Max cashout Caps the upside of winnings Even if I win big, how much can I keep?
Deposit threshold Changes the real cost of entry Am I depositing more than I planned just to qualify?

How useful Onlywin casino coupons are in real play

In real terms, Onlywin casino coupons can be useful, but only when the player matches the coupon profile. I would not treat them as automatic value. Their usefulness depends on whether the activation path is clear, the reward format suits the player’s habits, and the restrictions do not eat most of the benefit.

For example, a deposit coupon can be practical for a player who already intended to fund the account, plays eligible slot titles, and is comfortable with the stated wagering. In that case, the coupon adds structured extra value to an action the player was going to take anyway. That is a sensible use case.

It becomes less attractive when the coupon changes player behavior for the worse: depositing more than planned, choosing games they would not normally play, or rushing through wagering because the timer is tight. At that point the coupon is no longer enhancing the session. It is steering it.

This is the difference between promotional value and player value. Promotional value is what the headline says. Player value is what remains after you account for cost, time, restrictions, and realistic conversion odds. On coupon pages, those two numbers are often far apart.

Which players are likely to benefit the most

In my view, Onlywin casino Coupons make the most sense for a few specific player types rather than everyone across the board.

  • Planned depositors who already intend to make a qualifying deposit and do not need to stretch their bankroll just to access the offer.
  • Slot-focused players if the coupon terms heavily favor slots for wagering contribution or free spin rewards.
  • Players comfortable with terms who routinely check max bet limits, expiry windows, and withdrawal caps before claiming.
  • Returning users who can compare a coupon against their normal play pattern and decide quickly whether it is actually additive.

They are less suitable for players who prefer unrestricted cash value, dislike time pressure, or mainly play categories that often have reduced contribution. They can also disappoint users who assume that every coupon produces immediate withdrawable funds.

The strongest coupon users are usually not the most optimistic ones. They are the most selective ones.

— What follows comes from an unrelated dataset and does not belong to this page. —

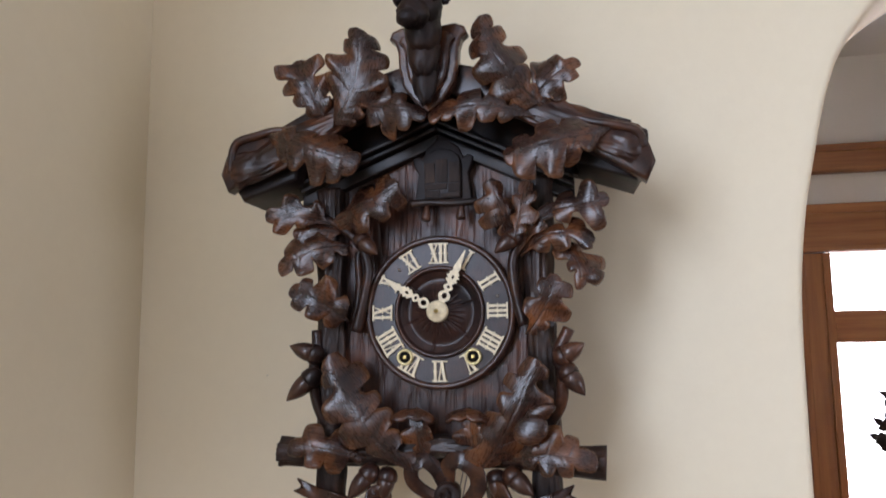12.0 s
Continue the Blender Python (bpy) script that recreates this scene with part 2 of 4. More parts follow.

Weak spots, limitations, and common points of friction

Even a well-presented coupon page can have several weak points, and these are worth stating plainly. The first is ambiguity. If the page uses “coupon” as a broad label without clearly showing whether the reward is automatic, code-based, or deposit-dependent, players can misunderstand the process before they ever reach the terms.

The second is fragmented conditions. Sometimes headline details appear on the coupon tile, while the game restrictions, max cashout, or payment exclusions sit deeper in the rules. This creates a gap between what the player thinks they claimed and what they actually claimed.

The third is narrow practical usability. A coupon can be technically valid but still weak because of one limiting factor: short validity, low game contribution outside slots, low withdrawal ceiling, or a deposit threshold that exceeds what many casual players planned to spend.

There is also the issue of targeting and eligibility mismatch. A coupon circulating on third-party pages may no longer be active, may apply only to selected accounts, or may require a campaign path that is not obvious from the listing alone. This is a common source of frustration, especially with reused code formats.

Finally, there is a softer but important problem: headline inflation. Coupon pages often present the most attractive number first, while the real value depends on conversion rules. That is not unique to Only win casino, but it is exactly why a coupon should be judged as a process, not a promise.

Practical advice before using an Onlywin casino coupon

If I were advising a player who is about to use a coupon at Onlywin casino, I would keep it simple and practical.

  • Check the trigger first. Know whether the coupon needs registration, a deposit, a click-to-claim step, or all three.
  • Read the reward type carefully. Bonus balance, free spins, cashback, and tournament access do not carry the same real value.
  • Look for the max cashout. This single line can change the economics of the offer more than the headline percentage.
  • Verify game eligibility. If you do not play the games that count fully, the coupon may not fit you.
  • Watch the time limit. A short expiry can force bad bankroll decisions.
  • Do not deposit more just to “unlock” a bigger-looking reward. If the threshold pushes you beyond your normal budget, the coupon is already costing too much.
  • Keep a record. A screenshot of the coupon terms at the time of claim can help if there is a dispute later.

That last point is rarely mentioned, but it should be. Coupon details can be updated, campaigns can expire, and support conversations go more smoothly when the player has a record of what was shown at the time of activation.

Final assessment

Onlywin casino Coupons can be useful, but they are not something I would value by headline alone. In this brand context, “coupon” is best understood as a promotional access mechanism that may unlock different types of rewards rather than a fixed, universally valuable benefit. That makes the details decisive.

The strongest side of Onlywin casino coupons is flexibility of format. A coupon can potentially connect to deposit rewards, free spins, cashback-style incentives, or targeted campaigns, which gives the brand room to tailor offers to different players. For users who already plan to deposit, play eligible games, and are comfortable reading terms, that can translate into real added value.

The caution point is just as clear. The real usefulness of a coupon can drop quickly when expiry is short, wagering is high, games are restricted, or winnings are capped. Add payment exclusions or account-segment limits, and the gap between advertised appeal and practical benefit can become significant.

My bottom line is straightforward: Onlywin casino coupons suit disciplined players better than impulsive ones. They work best for users who compare the coupon against their normal play pattern, not for those who chase the biggest number on the page. Before using any coupon, check the activation method, deposit requirement, wagering, eligible games, expiry, and maximum withdrawal. If those six points still make sense after a careful read, the coupon may be worth your attention. If they do not, the label “coupon” does not save the offer.